======== Raw data ========
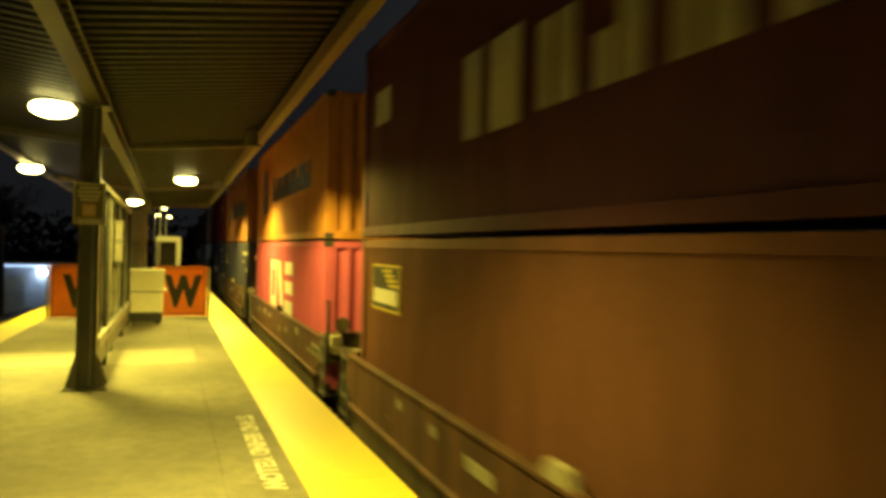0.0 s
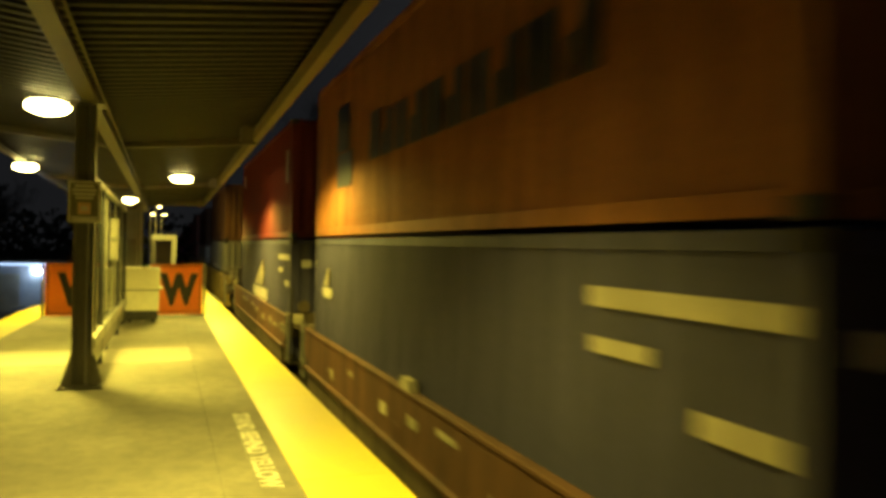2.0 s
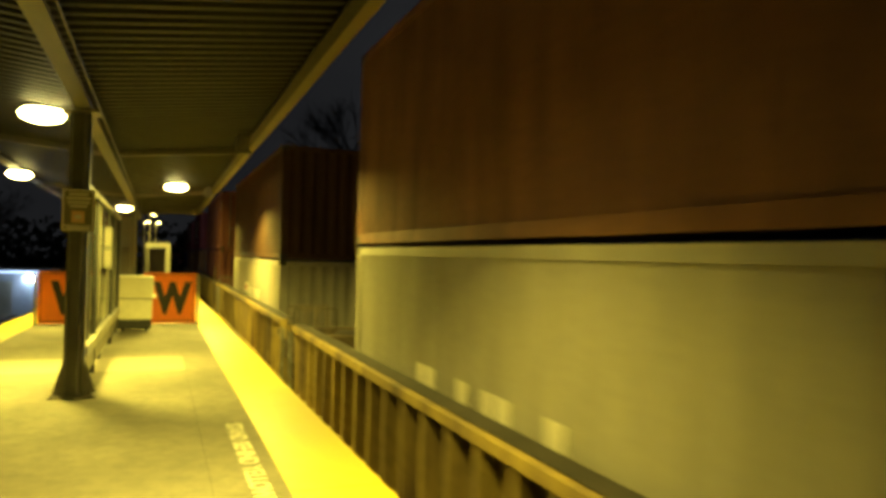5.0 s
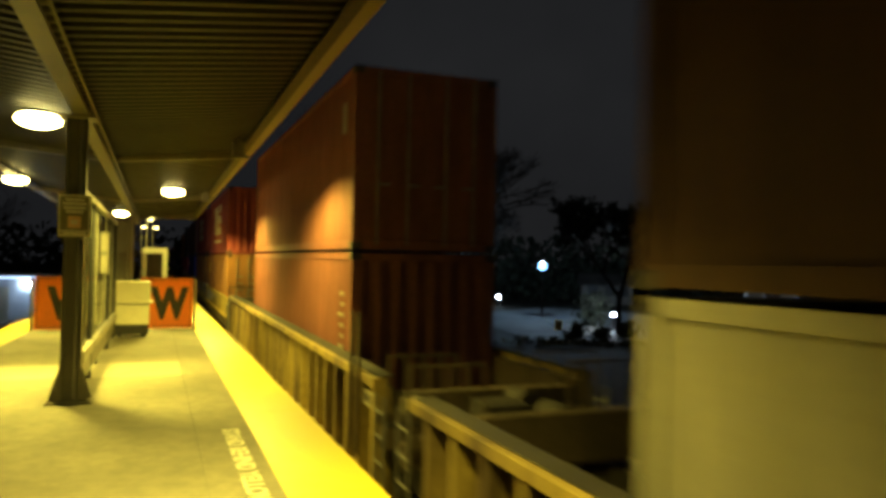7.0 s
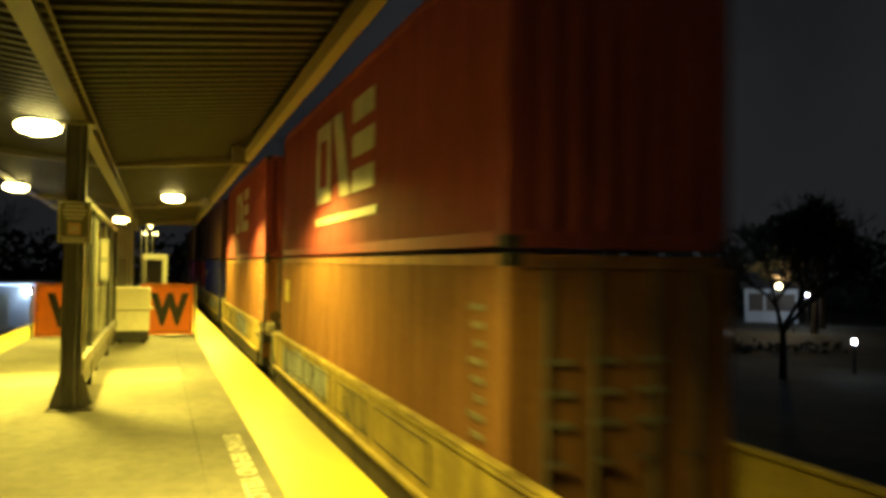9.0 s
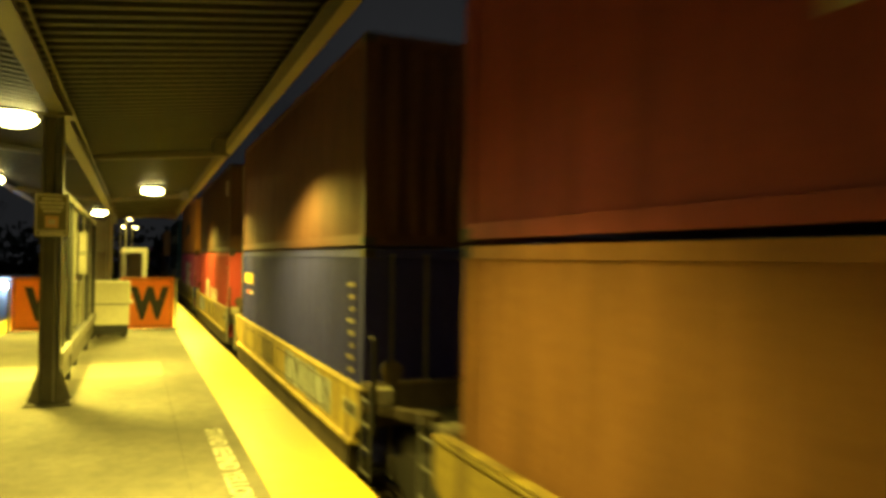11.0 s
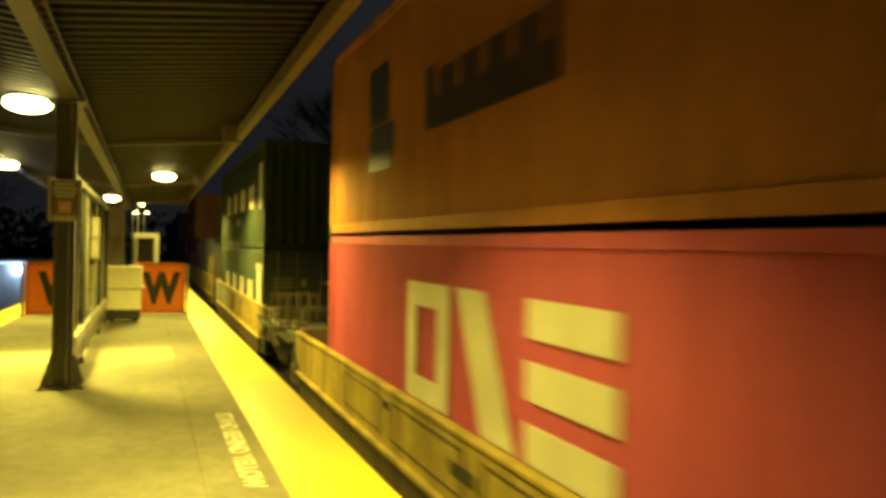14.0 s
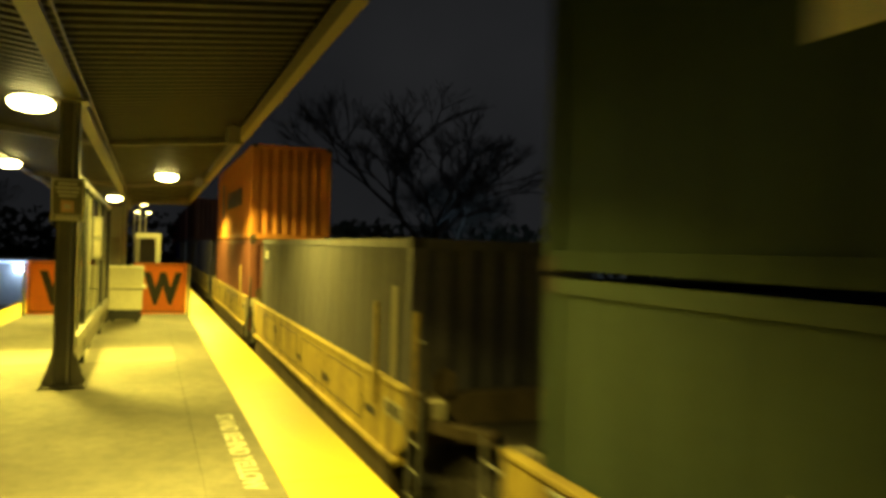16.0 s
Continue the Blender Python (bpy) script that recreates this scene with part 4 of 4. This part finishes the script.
========
▸ **Your goal**:
What is needed is an exact reproduction of the data, pictures excluded.

▸ **Final result**:
0.0 s
2.0 s
5.0 s
7.0 s
9.0 s
11.0 s
14.0 s
16.0 s
Continue the Blender Python (bpy) script that recreates this scene with part 4 of 4. This part finishes the script.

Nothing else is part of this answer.